Venezuela is in the midst of “a major, major emergency” when it comes to health.
Proper procedure did not help crashing plane — The pilots of Ethiopian Airlines Flight 302 followed proper procedures before the March 10 flight that killed 157 people, according to a preliminary report by the Ethiopian government.
Job-changing in China can drop your social credit — Lots of things can hurt your social credit in China. Failing to repay your debts, plagiarizing academic articles and building a debt-laden tech empire and then fleeing to another country, to name a few. One province now wants to add another “discredited behavior” that seems much more harmless: switching jobs too often. [If only we could stop China’s atrophied leadership from watching Black Mirror and thinking all its concepts are good ideas.]
Chinese autism rates are the same — Around one in a hundred people in China has autism spectrum conditions – a proportion similar to that of the West.
Russian military talking to dolphins — A journal published by Russia’s Ministry of Defence became the subject of mockery after publishing claims “Russian specialists” have communicated with dolphins, crashed computer programs and even looked into safes using the power of telepathy.
US strips visa from International Criminal Court prosecutor after they infer US war crimes in Afghanistan — The US has revoked the visa of the International Criminal Court’s chief prosecutor just weeks after warning it would take such an action against anyone from the ICC who is investigating allegations that US personnel may have committed war crimes in Afghanistan.
In the US, three-quarters of a million people would likely lose their food stamps later this year under a new proposal by the Trump administration.
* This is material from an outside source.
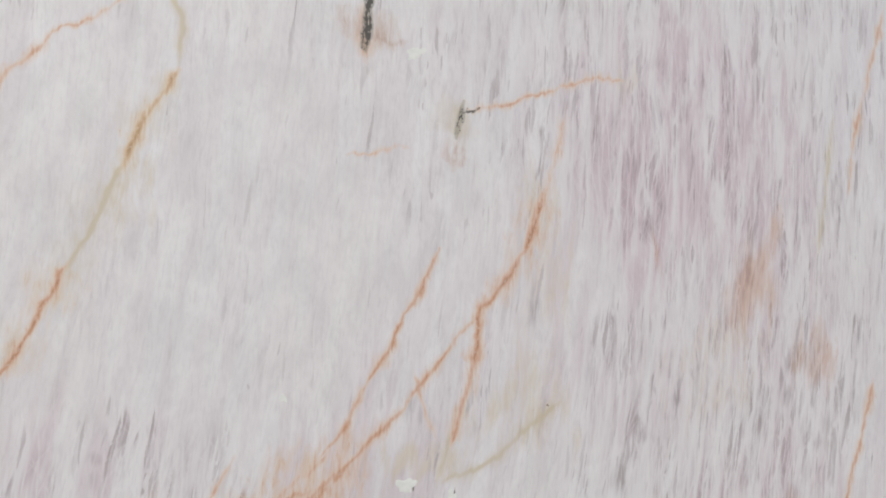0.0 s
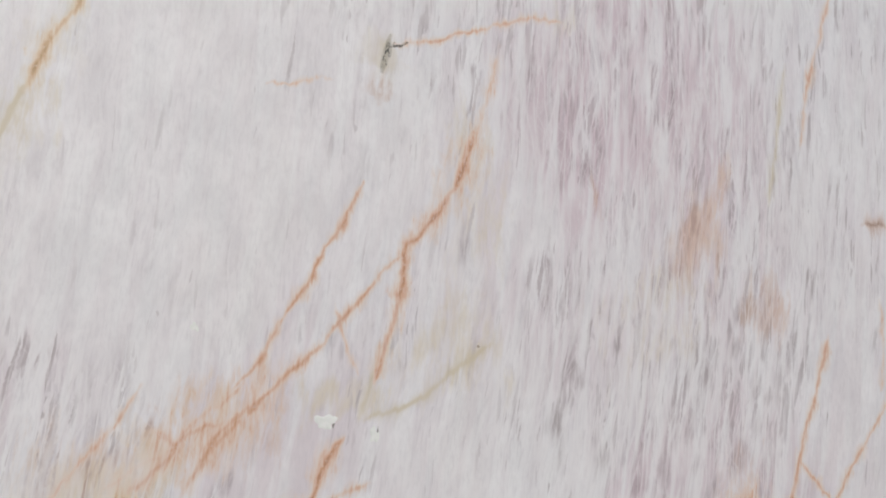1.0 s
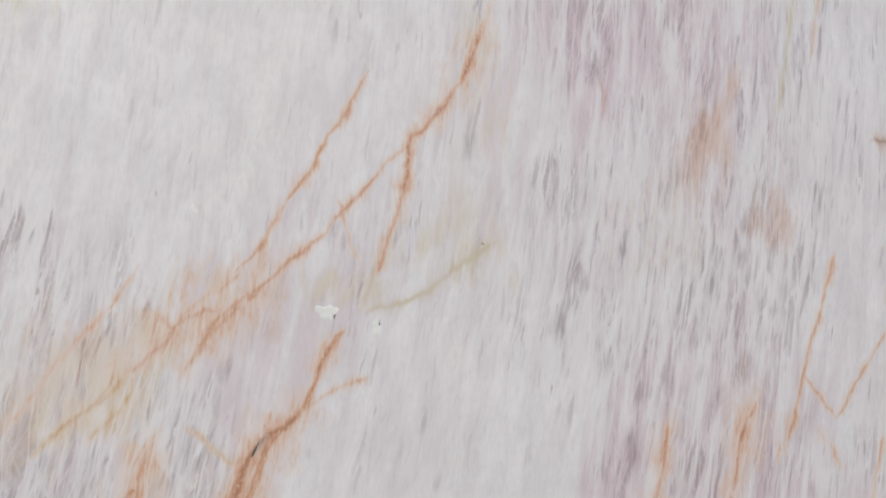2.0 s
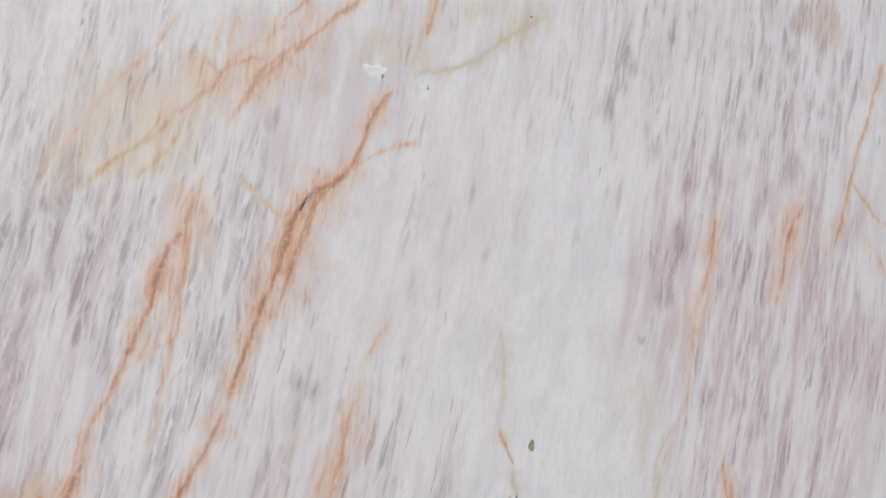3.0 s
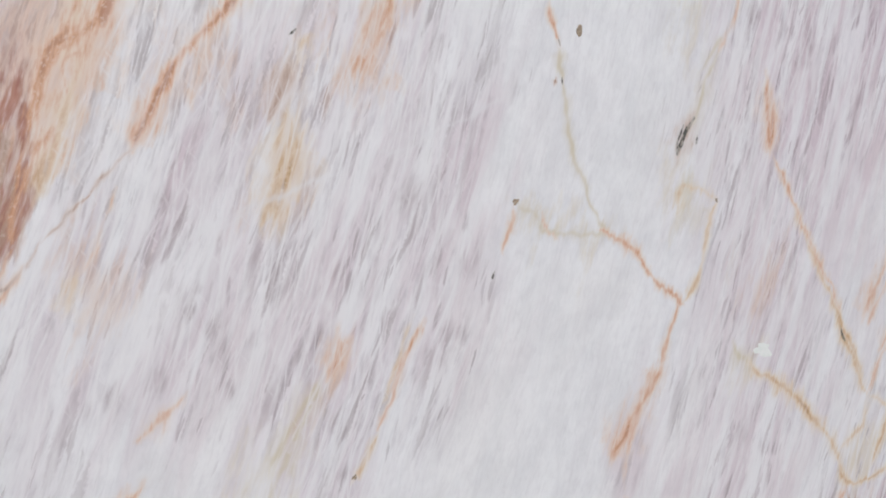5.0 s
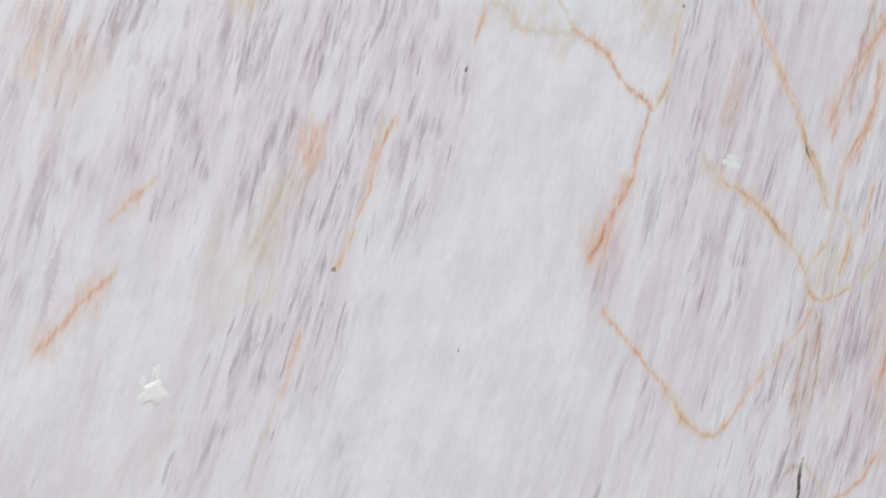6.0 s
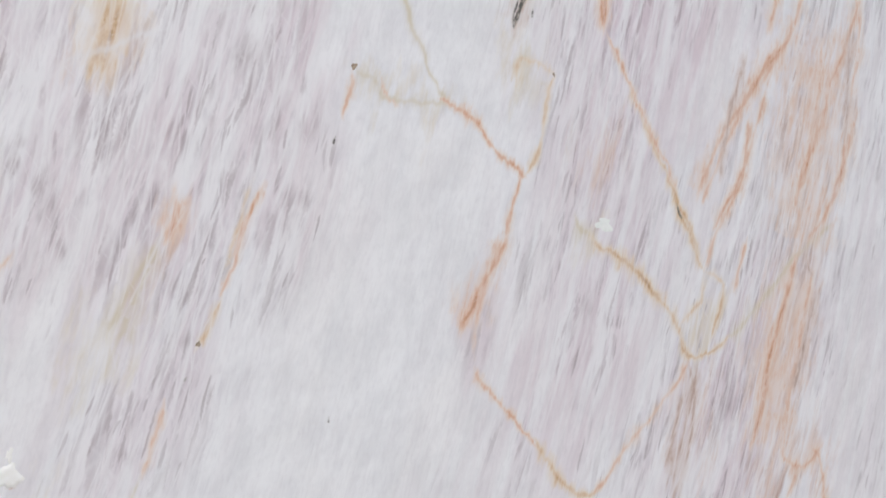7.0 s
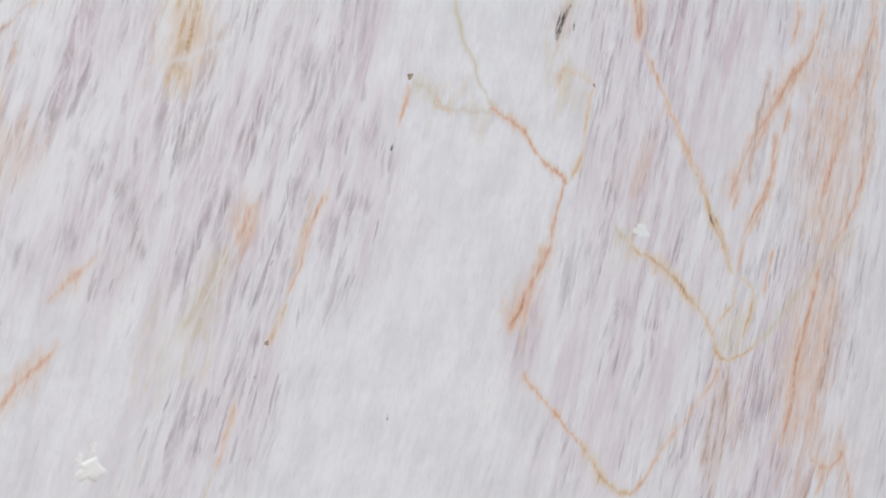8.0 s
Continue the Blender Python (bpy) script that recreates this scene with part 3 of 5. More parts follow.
vein("rust", 2.5, 0.55, [(-0.530, 1.266), (-0.547, 1.242), (-0.556, 1.229)])
vein("rust", 3.8, 0.40, [(-0.554, 1.232), (-0.577, 1.203), (-0.598, 1.180), (-0.616, 1.156), (-0.629, 1.136), (-0.644, 1.115)])
vein("rust", 3.6, 0.45, [(-0.518, 1.221), (-0.507, 1.218), (-0.499, 1.208), (-0.504, 1.199)])
vein("rust", 3.3, 0.40, [(-0.447, 1.230), (-0.409, 1.257), (-0.392, 1.269), (-0.366, 1.286)])
vein("gold", 3.3, 0.40, [(-0.612, 1.108), (-0.585, 1.130), (-0.557, 1.152), (-0.548, 1.175)])
vein("rust", 3.9, 0.85, [(-0.327, 1.212), (-0.349, 1.179), (-0.360, 1.157), (-0.372, 1.132), (-0.391, 1.114), (-0.409, 1.102)])
vein("rust", 5.8, 0.90, [(-0.382, 1.123), (-0.412, 1.102), (-0.429, 1.078), (-0.436, 1.050), (-0.447, 1.024), (-0.460, 0.999)])
vein("rust", 5.5, 1.00, [(-0.453, 1.014), (-0.460, 0.996), (-0.473, 0.964), (-0.483, 0.934), (-0.498, 0.897), (-0.517, 0.857), (-0.532, 0.836)])
vein("rust", 4.2, 0.80, [(-0.522, 0.847), (-0.532, 0.836), (-0.556, 0.811), (-0.574, 0.786), (-0.583, 0.766), (-0.594, 0.739), (-0.601, 0.721)])
vein("rust", 3.7, 0.85, [(-0.563, 0.802), (-0.574, 0.787), (-0.585, 0.762), (-0.596, 0.737), (-0.601, 0.721)])
vein("umber", 1.1, 0.60, [(-0.596, 0.730), (-0.611, 0.712), (-0.633, 0.690), (-0.650, 0.670), (-0.668, 0.648)])
vein("umber", 1.7, 0.45, [(-0.666, 0.653), (-0.682, 0.627), (-0.702, 0.604), (-0.718, 0.586)])
vein("rust", 4.2, 0.60, [(-0.405, 1.108), (-0.410, 1.088), (-0.424, 1.052), (-0.434, 1.024), (-0.440, 1.010)])
vein("rust", 6.5, 0.70, [(-0.517, 1.108), (-0.524, 1.079), (-0.539, 1.052), (-0.550, 1.028)])
vein("rust", 3.4, 0.35, [(-0.372, 1.132), (-0.346, 1.146), (-0.319, 1.160), (-0.298, 1.165)])
vein("gold", 4.4, 0.60, [(-0.514, 1.112), (-0.517, 1.093), (-0.523, 1.068), (-0.526, 1.046)])
vein("rust", 4.8, 0.95, [(-0.533, 1.062), (-0.543, 1.050), (-0.554, 1.009), (-0.566, 0.980), (-0.577, 0.956)])
vein("rust", 2.8, 0.80, [(-0.572, 0.966), (-0.577, 0.954), (-0.586, 0.937), (-0.597, 0.914), (-0.606, 0.891), (-0.615, 0.861)])
vein("rust", 4.5, 0.80, [(-0.610, 0.873), (-0.619, 0.850), (-0.627, 0.819)])
vein("rust", 3.9, 0.30, [(-0.521, 1.078), (-0.525, 1.039), (-0.534, 1.000), (-0.539, 0.967), (-0.545, 0.928), (-0.557, 0.881)])
vein("rust", 2.9, 0.35, [(-0.577, 0.951), (-0.558, 0.966), (-0.534, 0.976), (-0.525, 1.015)])
vein("rust", 3.5, 0.55, [(-0.623, 0.837), (-0.630, 0.828), (-0.647, 0.804), (-0.664, 0.789), (-0.672, 0.763)])
vein("rust", 3.9, 0.50, [(-0.639, 0.860), (-0.651, 0.820), (-0.668, 0.785), (-0.676, 0.755)])
vein("rust", 3.5, 0.75, [(-0.612, 0.871), (-0.619, 0.848), (-0.626, 0.819)])
vein("gold", 3.9, 0.60, [(-0.639, 0.873), (-0.647, 0.842), (-0.650, 0.806), (-0.660, 0.780)])
vein("rust", 3.4, 0.65, [(-0.627, 0.825), (-0.648, 0.806), (-0.665, 0.797), (-0.673, 0.766), (-0.674, 0.731)])
vein("gold", 4.7, 0.60, [(-0.636, 0.829), (-0.647, 0.771), (-0.661, 0.723), (-0.675, 0.679)])
vein("rust", 4.2, 0.70, [(-0.659, 0.740), (-0.676, 0.710), (-0.687, 0.675), (-0.695, 0.641)])
vein("rust", 4.1, 0.70, [(-0.695, 0.740), (-0.705, 0.731), (-0.720, 0.722)])
vein("rust", 2.9, 0.50, [(-0.702, 0.607), (-0.695, 0.628), (-0.687, 0.649)])
vein("rust", 2.6, 0.35, [(-0.485, 1.121), (-0.461, 1.103), (-0.432, 1.080)])
vein("rust", 3.4, 0.60, [(0.356, 1.317), (0.332, 1.251), (0.310, 1.200), (0.293, 1.158), (0.277, 1.109), (0.261, 1.072)])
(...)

The goal is to encourage able-bodied adults to go to work and get off government aid. But opponents predict people would go hungry instead, if the rule goes into effect.
Climate — Great Barrier is not regenerating: Successive ocean heat waves are not only damaging Australia’s Great Barrier Reef, they are compromising its ability to recover, raising the risk of “widespread ecological collapse,” a new study has found.
Canada warming twice as fast — Canada is, on average, experiencing warming at twice the rate of the rest of the world, with Northern Canada heating up at almost three times the global average, according to a new government report.
Nebraskan flooding disaster — The byzantine networks of rivers and streams that drain the Midwest is facing a flooding crisis of historic proportions.
UK Labour declares climate emergency — The Labour Party declared a climate emergency. It likely marks the first major party declaring a climate emergency at the national level anywhere in the world, in yet another sign that climate politics are rapidly shifting.
Schadenfreude — Ecuador’s President Lenin Moreno has accused Julian Assange of violating the terms of his asylum and leaking private photos of Moreno’s family and friends online in the latest dust-up between the WikiLeaks founder and his increasingly frustrated hosts.
So-called ‘pharma bro’ Martin Shkreli is now in solitary. Shkerli earned the eternal ire of the public when he was the CEO of a company called Turing Pharmaceuticals, which he bought the rights to the life-saving drug Daraprim then jacked the price from US$19 to $1052 a pill. He was caught still running one of his companies from inside.
Any good news? Coffee may limit prostate cancer: A research group in Japan has identified compounds found in coffee which may inhibit the growth of prostate cancer.